= Facticity =

Philosophical concept with multiple meanings

In philosophy, facticity (facticité, Faktizität) has multiple meanings — from "factuality" and "contingency" to the intractable conditions of human existence.

==Early usage==

The term was first used by German philosopher Johann Gottlieb Fichte (1762–1814) and has a variety of meanings. It can refer to facts and factuality, as in nineteenth-century positivism, but comes to mean that which resists explanation and interpretation in Wilhelm Dilthey and Neo-Kantianism. The Neo-Kantians contrasted facticity with ideality, as does Jürgen Habermas in Between Facts and Norms (Faktizität und Geltung).

==Heidegger==
German philosopher Martin Heidegger (1889–1976) discusses "facticity" as the "thrownness" (Geworfenheit) of individual existence, which is to say individuals are "thrown into the world." By this, he does not only refer to a brute fact, or the factuality of a concrete historical situation, e.g. "born in the '80s." Facticity is something that already informs and has been taken up in existence, even if it is unnoticed or left unattended. As such, facticity is not something individuals come across and directly behold. In moods, for example, facticity has an enigmatic appearance, which involves both turning toward and away from it. For Heidegger, moods are conditions of thinking and willing to which they must in some way respond. The thrownness of human existence (or Dasein) is accordingly disclosed through moods.
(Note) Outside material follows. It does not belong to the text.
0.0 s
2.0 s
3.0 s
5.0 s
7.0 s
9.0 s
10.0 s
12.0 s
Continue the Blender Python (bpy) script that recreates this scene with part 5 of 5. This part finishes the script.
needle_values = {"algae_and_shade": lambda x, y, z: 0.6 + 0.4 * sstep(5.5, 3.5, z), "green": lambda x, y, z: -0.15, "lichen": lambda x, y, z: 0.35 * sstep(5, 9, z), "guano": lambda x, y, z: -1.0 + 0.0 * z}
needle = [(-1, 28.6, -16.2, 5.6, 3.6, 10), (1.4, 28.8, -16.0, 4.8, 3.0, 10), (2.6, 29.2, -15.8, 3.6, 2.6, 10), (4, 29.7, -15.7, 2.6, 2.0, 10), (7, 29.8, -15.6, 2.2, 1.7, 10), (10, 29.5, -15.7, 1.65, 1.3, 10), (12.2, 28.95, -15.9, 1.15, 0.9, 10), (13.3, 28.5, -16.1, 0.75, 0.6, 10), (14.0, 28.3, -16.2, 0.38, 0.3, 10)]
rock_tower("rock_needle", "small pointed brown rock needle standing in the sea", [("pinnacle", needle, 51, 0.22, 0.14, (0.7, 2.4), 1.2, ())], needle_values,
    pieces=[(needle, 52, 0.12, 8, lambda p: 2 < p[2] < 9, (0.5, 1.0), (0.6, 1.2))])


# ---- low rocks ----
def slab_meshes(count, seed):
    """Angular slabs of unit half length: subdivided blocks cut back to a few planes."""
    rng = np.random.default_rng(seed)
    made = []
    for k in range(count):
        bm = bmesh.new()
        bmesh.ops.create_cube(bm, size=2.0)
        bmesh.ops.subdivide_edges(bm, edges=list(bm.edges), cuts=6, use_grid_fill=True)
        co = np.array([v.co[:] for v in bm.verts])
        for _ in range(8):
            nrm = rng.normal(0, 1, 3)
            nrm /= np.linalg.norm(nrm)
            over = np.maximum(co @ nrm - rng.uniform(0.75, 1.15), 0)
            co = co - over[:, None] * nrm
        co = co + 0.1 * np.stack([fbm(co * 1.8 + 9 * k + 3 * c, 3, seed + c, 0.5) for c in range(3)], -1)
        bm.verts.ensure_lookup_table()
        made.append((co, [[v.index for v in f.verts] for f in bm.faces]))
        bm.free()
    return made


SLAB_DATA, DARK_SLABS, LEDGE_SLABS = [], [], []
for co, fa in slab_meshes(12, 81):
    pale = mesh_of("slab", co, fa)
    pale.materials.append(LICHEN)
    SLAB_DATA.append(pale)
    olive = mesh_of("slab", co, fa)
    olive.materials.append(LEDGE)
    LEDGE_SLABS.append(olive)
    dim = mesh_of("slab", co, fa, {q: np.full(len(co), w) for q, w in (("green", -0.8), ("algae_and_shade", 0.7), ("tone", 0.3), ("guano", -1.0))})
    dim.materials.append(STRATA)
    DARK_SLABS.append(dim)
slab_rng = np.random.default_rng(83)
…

==Sartre and de Beauvoir==
In the mid-20th century works of French existentialists Jean-Paul Sartre and Simone de Beauvoir, facticity signifies all of the concrete details against the background of which human freedom exists and is limited. For example, these may include the time and place of birth, a language, an environment, an individual's previous choices, as well as the inevitable prospect of their death. For example: currently, the situation of a person who is born without legs precludes their freedom to walk on the beach; if future medicine were to develop a method of growing new legs for that person, their facticity might no longer exclude this activity.

==Recent usage==
Facticity is a term that takes on a more specialized meaning in 20th century continental philosophy, especially in phenomenology and existentialism, including Edmund Husserl, Martin Heidegger, Jean-Paul Sartre, Maurice Merleau-Ponty and Theodor Adorno. Recent philosophers such as Giorgio Agamben, Jean-Luc Nancy, Byung-Chul Han and François Raffoul have taken up the notion of facticity in new ways.

Facticity plays a key part in Quentin Meillassoux's philosophical project to challenge the thought-world relationship of correlationism. Meillassoux defines it as "the absence of reason for any reality; in other words, the impossibility of providing an ultimate ground for the existence of any being."